In an online article for the Israeli newspaper Ha’aretz on Sunday, Mr Davis criticised Israeli Prime Minister Benjamin Netanyahu and said that diaspora efforts to fight delegitimisation of Israel were being hampered by the actions of his government.

The comments drew a mixed reaction from other JLC members and Israel activists within British Jewry.

Mr Davis wrote that, within Europe, “a lack of trust that Israel’s political leadership is serious about shaping a viable peace process is unquestionably an obstacle to our defence of Israel”.

He went on: “If Israel’s leadership articulated a vision of progress, it would boost the diaspora’s diplomatic arsenal immeasurably. Without that vision, however, we are fighting with one hand tied behind our back.”

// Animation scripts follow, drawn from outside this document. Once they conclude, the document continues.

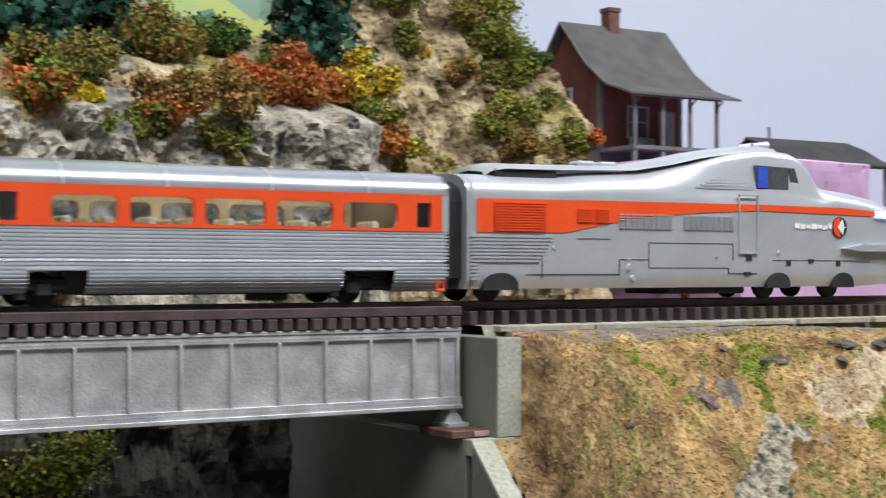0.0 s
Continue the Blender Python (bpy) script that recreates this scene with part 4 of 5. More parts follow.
crumbs("soil_grains", 20000, spot(("SOIL", "DIRT", "SAND")), (0.0002, 0.0007), leafmat("ochre_grains", (0.30, 0.185, 0.07), (0.52, 0.35, 0.155)), "loose ochre soil grains strewn over the slope")
crumbs("dark_grains", 1800, spot(("DIRT", "GRAVEL", "OLIVE", "SOIL")), (0.0003, 0.0007), leafmat("dark_brown_grains", (0.17, 0.105, 0.05), (0.32, 0.21, 0.11)), "dark brown earth crumbs on the slope")
crumbs("pale_grains", 2500, spot(("SAND", "GRAVEL", "PALEROCK", "SOIL")), (0.0002, 0.0005), leafmat("pale_grains", (0.36, 0.29, 0.20), (0.52, 0.44, 0.32)), "pale grit and small stones on the slope")
crumbs("rock_chips", 1800, spot(("ROCK", "WHITEROCK"), 0.11, 0.45), (0.0003, 0.0010), material("rock_chip_stone", (0.16, 0.155, 0.15), (0.66, 0.64, 0.60), 260, 0.9, 0, 0.5, 900, rand=0.4), "weathered grey and white rock chips", 0.9)


def leaves(points, size, rnd):
    """Small leaf quads at the points, turned at random: vertices and faces."""
    n = len(points)
    a = rnd.normal(size=(n, 3))
    a /= np.linalg.norm(a, axis=1, keepdims=True)
    b = np.cross(a, rnd.normal(size=(n, 3)))
    b /= np.linalg.norm(b, axis=1, keepdims=True) + 1e-9
    s = rnd.uniform(size[0], size[1], (n, 1))
    p = np.stack([points - a * s - b * s * 0.6, points + a * s - b * s * 0.6, points + a * s * 0.7 + b * s * 0.7, points - a * s * 0.7 + b * s * 0.7], 1).reshape(-1, 3)
    f = [(4 * k, 4 * k + 1, 4 * k + 2, 4 * k + 3) for k in range(n)]
    return p.tolist(), f


def leaf_mesh(name, points, size, mat, rnd):
    v, f = leaves(np.asarray(points, float), size, rnd)
    m = bpy.data.meshes.new(name)
    m.from_pydata(v, [], f)
    m.materials.append(mat)
    return new(name, m)


def turf_points(count, zones, x0, x1, lift):
    pts = []
    go = spot(zones, x0, x1)
    while len(pts) < count:
        x, y, z = go()
        pts.append((x, y, z + RG.uniform(0, lift)))
    return pts


tagged(leaf_mesh("turf_flakes", turf_points(42000, ("TURF",), 0.0, 0.42, 0.0014), (0.00016, 0.00042), LEAF["bright"], RG), "bright green turf flakes on the slope", "turf", kind="stuff")
tagged(leaf_mesh("yellow_turf_flakes", turf_points(5000, ("TURF", "OLIVE"), 0.0, 0.42, 0.0016), (0.00015, 0.00035), LEAF["yellow"], RG), "yellow flecks in the turf", "turf", kind="stuff")
tagged(leaf_mesh("dark_turf_flakes", turf_points(9000, ("TURF", "OLIVE"), 0.0, 0.42, 0.0010), (0.00016, 0.00045), LEAF["green"], RG), "darker green turf flakes", "turf", kind="stuff")
tagged(leaf_mesh("olive_flakes", turf_points(14000, ("OLIVE", "ROCK"), 0.0, 0.45, 0.0008), (0.00016, 0.00045), LEAF["olive"], RG), "olive brown moss flakes on earth and rock", "moss", kind="stuff")


def blades(name, spots, count, hgt, mat, label):
    """Upright static-grass blades."""
    v, f = [], []
    for _ in range(count):
        cx, cy, r = spots[int(RG.integers(len(spots)))]
        x, y = cx + RG.normal() * r[0], cy + RG.normal() * r[1]
        h = RG.uniform(*hgt)
        z = surface(x, y) - 0.0003
        dx, dy = RG.normal(size=2) * h * 0.35
        w = 0.00022
        k = len(v)
        v += [(x - w, y, z), (x + w, y, z), (x + dx, y + dy, z + h)]
        f.append((k, k + 1, k + 2))
    m = bpy.data.meshes.new(name)
    m.from_pydata(v, [], f)
    m.materials.append(mat)
    tagged(new(name, m), label, "grass", kind="stuff")


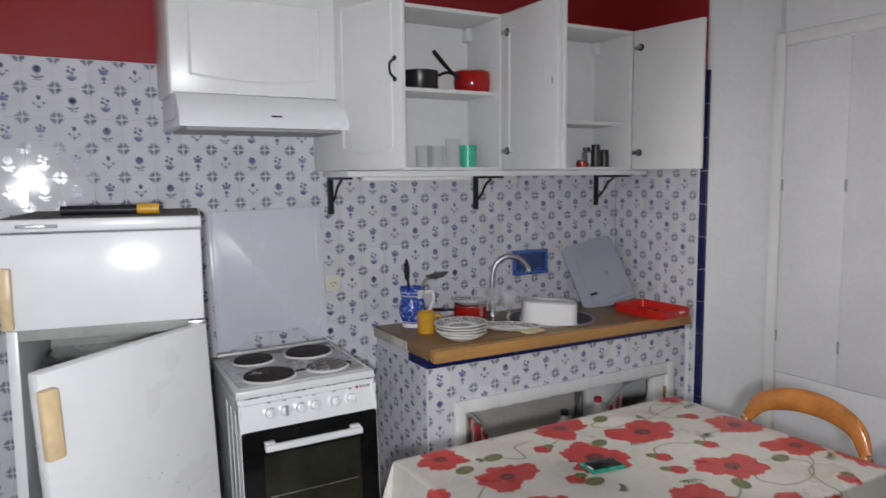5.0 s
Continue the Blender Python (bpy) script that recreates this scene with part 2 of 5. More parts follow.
JUG_BLUE = material("jug_blue_glaze", (0.018, 0.065, 0.36), 0.14, vary=0.45, scale=21, grain=90, bump=0.02, stain=(0.58, 0.63, 0.74), stain_at=0.525)
CLEAR_HANDLE = film("clear_handle_plastic", (0.36, 0.37, 0.38), 0.6, 0.12)
SKIMMER_STEEL = material("tarnished_steel", (0.10, 0.10, 0.105), 0.4, metal=0.3, vary=0.3, scale=30)
GREY_PLASTIC = material("grey_blue_plastic", (0.36, 0.385, 0.45), 0.35, vary=0.05, scale=5)
BASIN_WHITE = material("white_plastic_basin", (0.82, 0.82, 0.81), 0.25, vary=0.03)
BLUE_NICHE = material("blue_soap_niche_glaze", (0.045, 0.115, 0.36), 0.12, vary=0.15, scale=15)
# the niche glaze darkened, with the hollow's shade put into the colour
NICHE_SHADED = material("shaded_blue_niche_glaze", (0.018, 0.045, 0.17), 0.15, vary=0.2, scale=15)
SPONGE = material("yellow_cloth", (0.66, 0.58, 0.36), 0.9, vary=0.15, scale=30, grain=140, bump=0.6)
SOCKET_CREAM = material("cream_socket_plastic", (0.68, 0.65, 0.55), 0.35, vary=0.04)
JUG_PLASTIC = material("white_bottle_plastic", (0.66, 0.66, 0.64), 0.35, vary=0.06)
BLUE_BOTTLE = material("blue_spray_bottle", (0.12, 0.30, 0.46), 0.25, vary=0.1)
YELLOW_GREEN = material("yellow_green_plastic", (0.42, 0.45, 0.05), 0.4, vary=0.1)
RED_CAP = material("red_cap_plastic", (0.5, 0.02, 0.03), 0.35, vary=0.05)
RED_EDGE = material("red_edge_paint", (0.22, 0.008, 0.015), 0.4, vary=0.15)
PRINT_GREY = material("grey_print", (0.30, 0.30, 0.30), 0.5, vary=0.1)
PRINT_RED = material("red_print", (0.5, 0.01, 0.02), 0.5, vary=0.05)
SPICE = material("dark_jar_content", (0.03, 0.03, 0.03), 0.4, vary=0.3)
WICKER = material("wicker", (0.20, 0.12, 0.06), 0.7, vary=0.3, scale=30, grain=120, bump=0.6)
TEAL_CASE = material("teal_packet", (0.02, 0.22, 0.16), 0.25, vary=0.2, scale=30)
DUST = material("grey_dust", (0.13, 0.12, 0.11), 0.9, vary=0.3, scale=9, grain=90, stain=(0.06, 0.055, 0.05), stain_at=0.55)
DEBRIS = material("dark_crumbs", (0.04, 0.03, 0.022), 0.9, vary=0.4, scale=40)
PATCH_GREY = material("grey_cement_face", (0.20, 0.19, 0.175), 0.8, vary=0.2, scale=4, grain=40)
PALE_BOARD = material("pale_grey_board", (0.40, 0.385, 0.35), 0.6, vary=0.12, scale=4, grain=40, stain=(0.26, 0.24, 0.20), stain_at=0.62)
DAY = bpy.data.materials.new("daylight_backdrop")
DAY.use_nodes = True
DAY.node_tree.nodes["Principled BSDF"].inputs["Emission Color"].default_value = (0.93, 0.97, 1.0, 1)
DAY.node_tree.nodes["Principled BSDF"].inputs["Emission Strength"].default_value = 2.2


# ---- mesh helpers ----
def thing(name, label, category, m=None, group="", kind=""):
    ob = new(name)
    ob.empty_display_size = 0.05
    ob.matrix_world = m if m is not None else Matrix()
    return tagged(ob, label, category, group, kind)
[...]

Singling out a speech given by Mr Netanyahu at Bar-Ilan University last month, which had focused on Palestinian rejectionism, he asked, “Where was a new nugget of hope?”

Three years ago, the JLC leader provoked widespread debate by criticising Israeli policy on the peace process in a way seen as unprecedented for such a senior communal figure.

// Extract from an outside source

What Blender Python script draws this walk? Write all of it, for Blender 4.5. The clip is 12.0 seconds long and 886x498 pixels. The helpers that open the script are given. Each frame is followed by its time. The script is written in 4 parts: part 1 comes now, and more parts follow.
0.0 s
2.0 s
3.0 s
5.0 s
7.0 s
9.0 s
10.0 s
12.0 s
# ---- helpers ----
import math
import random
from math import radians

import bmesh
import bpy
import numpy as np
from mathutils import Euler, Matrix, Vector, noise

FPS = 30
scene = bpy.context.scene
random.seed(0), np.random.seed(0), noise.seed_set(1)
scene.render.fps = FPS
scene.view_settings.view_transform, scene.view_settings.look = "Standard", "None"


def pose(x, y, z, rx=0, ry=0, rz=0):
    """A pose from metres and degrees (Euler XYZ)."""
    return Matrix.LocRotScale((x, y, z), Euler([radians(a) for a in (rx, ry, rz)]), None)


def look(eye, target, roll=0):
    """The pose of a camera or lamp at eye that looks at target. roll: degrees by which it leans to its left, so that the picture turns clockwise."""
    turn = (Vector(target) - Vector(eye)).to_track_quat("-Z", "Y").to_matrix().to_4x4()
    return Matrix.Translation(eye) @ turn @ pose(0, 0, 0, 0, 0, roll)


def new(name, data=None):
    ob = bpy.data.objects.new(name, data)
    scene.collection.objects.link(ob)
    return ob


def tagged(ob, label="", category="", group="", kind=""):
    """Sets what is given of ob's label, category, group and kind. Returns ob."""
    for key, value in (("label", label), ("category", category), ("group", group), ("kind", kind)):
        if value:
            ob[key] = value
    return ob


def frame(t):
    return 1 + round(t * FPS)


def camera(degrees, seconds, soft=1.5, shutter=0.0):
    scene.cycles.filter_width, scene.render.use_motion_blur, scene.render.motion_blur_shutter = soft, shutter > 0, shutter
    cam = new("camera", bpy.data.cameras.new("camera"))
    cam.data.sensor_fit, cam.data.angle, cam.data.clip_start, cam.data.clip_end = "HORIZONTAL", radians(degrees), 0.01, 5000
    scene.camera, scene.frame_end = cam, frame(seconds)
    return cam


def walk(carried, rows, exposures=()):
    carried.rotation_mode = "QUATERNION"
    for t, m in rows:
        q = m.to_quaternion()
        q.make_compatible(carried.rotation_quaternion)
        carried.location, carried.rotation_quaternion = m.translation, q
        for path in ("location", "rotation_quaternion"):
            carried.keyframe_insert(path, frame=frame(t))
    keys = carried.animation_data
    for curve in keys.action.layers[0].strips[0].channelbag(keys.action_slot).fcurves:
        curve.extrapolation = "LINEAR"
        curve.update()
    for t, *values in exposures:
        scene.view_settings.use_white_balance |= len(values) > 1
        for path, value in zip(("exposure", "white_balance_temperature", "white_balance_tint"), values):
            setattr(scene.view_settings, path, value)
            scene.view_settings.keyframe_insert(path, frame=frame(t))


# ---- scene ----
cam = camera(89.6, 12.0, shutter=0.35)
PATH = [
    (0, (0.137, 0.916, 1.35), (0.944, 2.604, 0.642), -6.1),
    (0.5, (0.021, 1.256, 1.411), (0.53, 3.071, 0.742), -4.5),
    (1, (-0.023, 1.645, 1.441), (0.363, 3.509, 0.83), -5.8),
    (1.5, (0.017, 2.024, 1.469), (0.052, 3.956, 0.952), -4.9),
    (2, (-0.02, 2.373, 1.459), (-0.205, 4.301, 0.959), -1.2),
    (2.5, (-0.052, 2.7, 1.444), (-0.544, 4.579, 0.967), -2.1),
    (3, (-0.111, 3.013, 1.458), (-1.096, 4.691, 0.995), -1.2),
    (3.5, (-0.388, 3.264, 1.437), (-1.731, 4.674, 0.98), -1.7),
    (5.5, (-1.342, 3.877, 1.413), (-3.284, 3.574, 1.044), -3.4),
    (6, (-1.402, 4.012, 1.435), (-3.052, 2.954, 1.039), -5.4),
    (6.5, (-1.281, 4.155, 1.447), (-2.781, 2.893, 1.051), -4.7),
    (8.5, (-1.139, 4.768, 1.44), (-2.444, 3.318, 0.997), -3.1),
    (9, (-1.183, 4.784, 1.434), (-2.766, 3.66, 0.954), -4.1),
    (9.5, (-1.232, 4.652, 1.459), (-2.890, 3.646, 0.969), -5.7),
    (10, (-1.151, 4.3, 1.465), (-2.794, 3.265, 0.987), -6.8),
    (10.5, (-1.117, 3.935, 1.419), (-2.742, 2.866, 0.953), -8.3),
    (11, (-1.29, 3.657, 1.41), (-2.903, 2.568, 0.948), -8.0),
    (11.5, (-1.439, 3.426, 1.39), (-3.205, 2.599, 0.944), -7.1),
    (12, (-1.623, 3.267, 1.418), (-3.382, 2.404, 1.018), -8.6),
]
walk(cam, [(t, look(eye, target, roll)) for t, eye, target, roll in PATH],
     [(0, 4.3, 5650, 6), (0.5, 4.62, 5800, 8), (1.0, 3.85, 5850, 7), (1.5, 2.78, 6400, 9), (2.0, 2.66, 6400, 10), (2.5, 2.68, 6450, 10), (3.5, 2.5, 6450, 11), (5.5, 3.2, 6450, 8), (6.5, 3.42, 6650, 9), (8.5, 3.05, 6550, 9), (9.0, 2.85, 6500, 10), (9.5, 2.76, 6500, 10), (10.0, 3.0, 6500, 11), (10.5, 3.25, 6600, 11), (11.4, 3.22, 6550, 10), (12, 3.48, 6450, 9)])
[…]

Neither the Israeli embassy nor the Board of Deputies — whose president Vivian Wineman chairs the JLC’s membership council — would comment on his latest intervention. Nor would Bicom, a leading Israel advocacy organisation.

But it is thought that Board leaders were annoyed at not being consulted over the article in advance. The JC also understands that the piece was not shared with JLC members either.

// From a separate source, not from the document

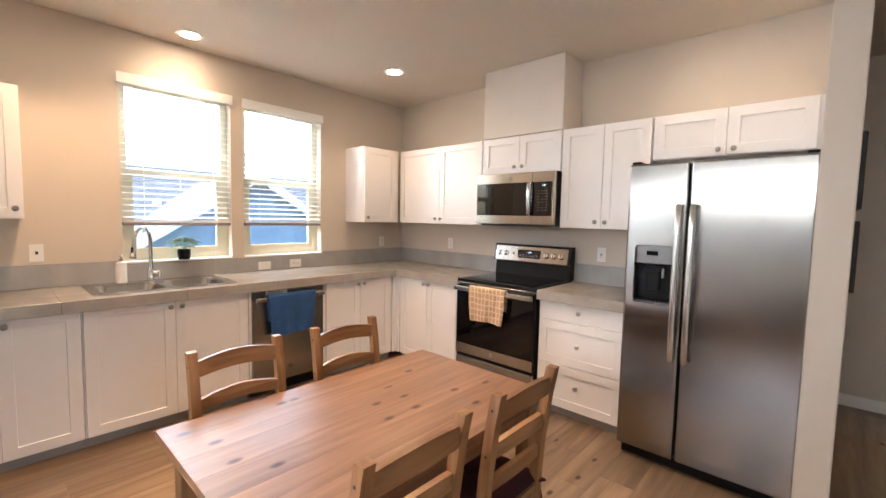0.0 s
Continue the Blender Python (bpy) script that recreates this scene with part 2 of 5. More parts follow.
def wood(name, dark, mid, light, axis="y", scale=1.0, rough=0.4, coat=0.1, knots=0.0, random_tone=0.0, shift=False, bump=0.08, spec=0.5, rare=0.45):
    """Wood with grain along an axis, knots if wanted, and a tone for each piece."""
    m, nt, b = node_material(name)
    s = {"x": (0.07, 1, 1), "y": (1, 0.07, 1), "z": (1, 1, 0.07)}[axis]
    g = noise_node(nt, 28 * scale, s, 6, shift)
    g.inputs["Distortion"].default_value = 0.6
    bands = noise_node(nt, 5 * scale, tuple(v ** 0.8 for v in s), 3, shift)
    col = ramp_node(nt, g.outputs["Fac"], [(0.28, dark), (0.5, mid), (0.72, light)]).outputs["Color"]
    bc = ramp_node(nt, bands.outputs["Fac"], [(0.35, (0.62, 0.59, 0.56)), (0.62, (1.10, 1.08, 1.06))]).outputs["Color"]
    col = mix_node(nt, col, bc, 0.8)
    if knots:
        tc = nt.nodes.new("ShaderNodeTexCoord")
        mp = nt.nodes.new("ShaderNodeMapping")
        mp.inputs["Scale"].default_value = {"x": (0.55, 1, 0), "y": (1, 0.55, 0), "z": (1, 0, 0.55)}[axis]
        nt.links.new(tc.outputs["Object"], mp.inputs["Vector"])
        if shift:
            info2 = nt.nodes.new("ShaderNodeObjectInfo")
            mul2 = nt.nodes.new("ShaderNodeMath")
            mul2.operation = "MULTIPLY"
            mul2.inputs[1].default_value = 53.0
            nt.links.new(info2.outputs["Random"], mul2.inputs[0])
            nt.links.new(mul2.outputs[0], mp.inputs["Location"])
        vo = nt.nodes.new("ShaderNodeTexVoronoi")
        vo.voronoi_dimensions = "2D"
        vo.inputs["Scale"].default_value = knots
        nt.links.new(mp.outputs["Vector"], vo.inputs["Vector"])
        kc = ramp_node(nt, vo.outputs["Distance"], [(0.055, (0.12, 0.06, 0.035)), (0.085, (0.40, 0.27, 0.20)), (0.15, (1, 1, 1))]).outputs["Color"]
        pick = nt.nodes.new("ShaderNodeSeparateColor")
        nt.links.new(vo.outputs["Color"], pick.inputs[0])
        thr = nt.nodes.new("ShaderNodeMath")
        thr.operation = "GREATER_THAN"
        thr.inputs[1].default_value = rare
        nt.links.new(pick.outputs[0], thr.inputs[0])
        col = mix_node(nt, col, kc, thr.outputs[0])
    if random_tone:
        info = nt.nodes.new("ShaderNodeObjectInfo")
        lo = 1 - random_tone
        tone = ramp_node(nt, info.outputs["Random"], [(0.0, (lo, lo, lo)), (0.5, (1, 0.98, 0.95)), (1.0, (1 + random_tone * 0.6,) * 3)]).outputs["Color"]
        col = mix_node(nt, col, tone, 1.0)
    nt.links.new(col, b.inputs["Base Color"])
    rr = nt.nodes.new("ShaderNodeMapRange")
    rr.inputs["To Min"].default_value, rr.inputs["To Max"].default_value = rough - 0.08, rough + 0.1
    nt.links.new(g.outputs["Fac"], rr.inputs["Value"])
    nt.links.new(rr.outputs[0], b.inputs["Roughness"])
    b.inputs["Coat Weight"].default_value = coat
    b.inputs["Coat Roughness"].default_value = 0.25
    b.inputs["Specular IOR Level"].default_value = spec
    add_bump(nt, b, g.outputs["Fac"], bump, 0.003)
    return m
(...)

One JLC member who was prepared openly to support Mr Davis was the chairman of Liberal Judaism, Lucian Hudson. “Mick Davis is utterly right to renew the call for the closest engagement between Israel and its diaspora,” he said. “Israel has real support, and needs to take heed that the battle for international opinion needs also to be won.”

But Frank Baigel, who sits on the JLC’s council as president of the Manchester Jewish Representative Council, said: “As Israel continues to be under continuous existential threat, I always — as all diaspora Jews should — support Israel, whichever party is in power. Until I go to live in Israel myself, I will not publicly express any reservations about the government’s policies.”

United Synagogue president Steve Pack, a JLC trustee, said the article had expressed Mr Davis’s “personal view which he is entitled to give”.

But Mr Pack said that his own position was that “I do not make public statements about Israeli government policy. That is the job of the Israeli embassy.”

Paul Charney, chairman of the Zionist Federation, commented: “While everyone has the right to criticise Israel, the ZF believes that the primary role of community organisations should be to counter the falsehood that Israel doesn’t want peace, rather than inadvertently promoting it.”

Samuel Hayek, Chairman of JNF UK, said: “Pointing fingers and accusing the leaders of Israel for their peace negotiations approach, particularly when Israel has made many concessions to enable peace to take place — including the recent release of murderers who were heralded as heroes by the Palestinian Authority — is uninspired and certainly absurd. This is not a representative view of our community, who wholeheartedly supports Israel’s efforts to achieve peace.”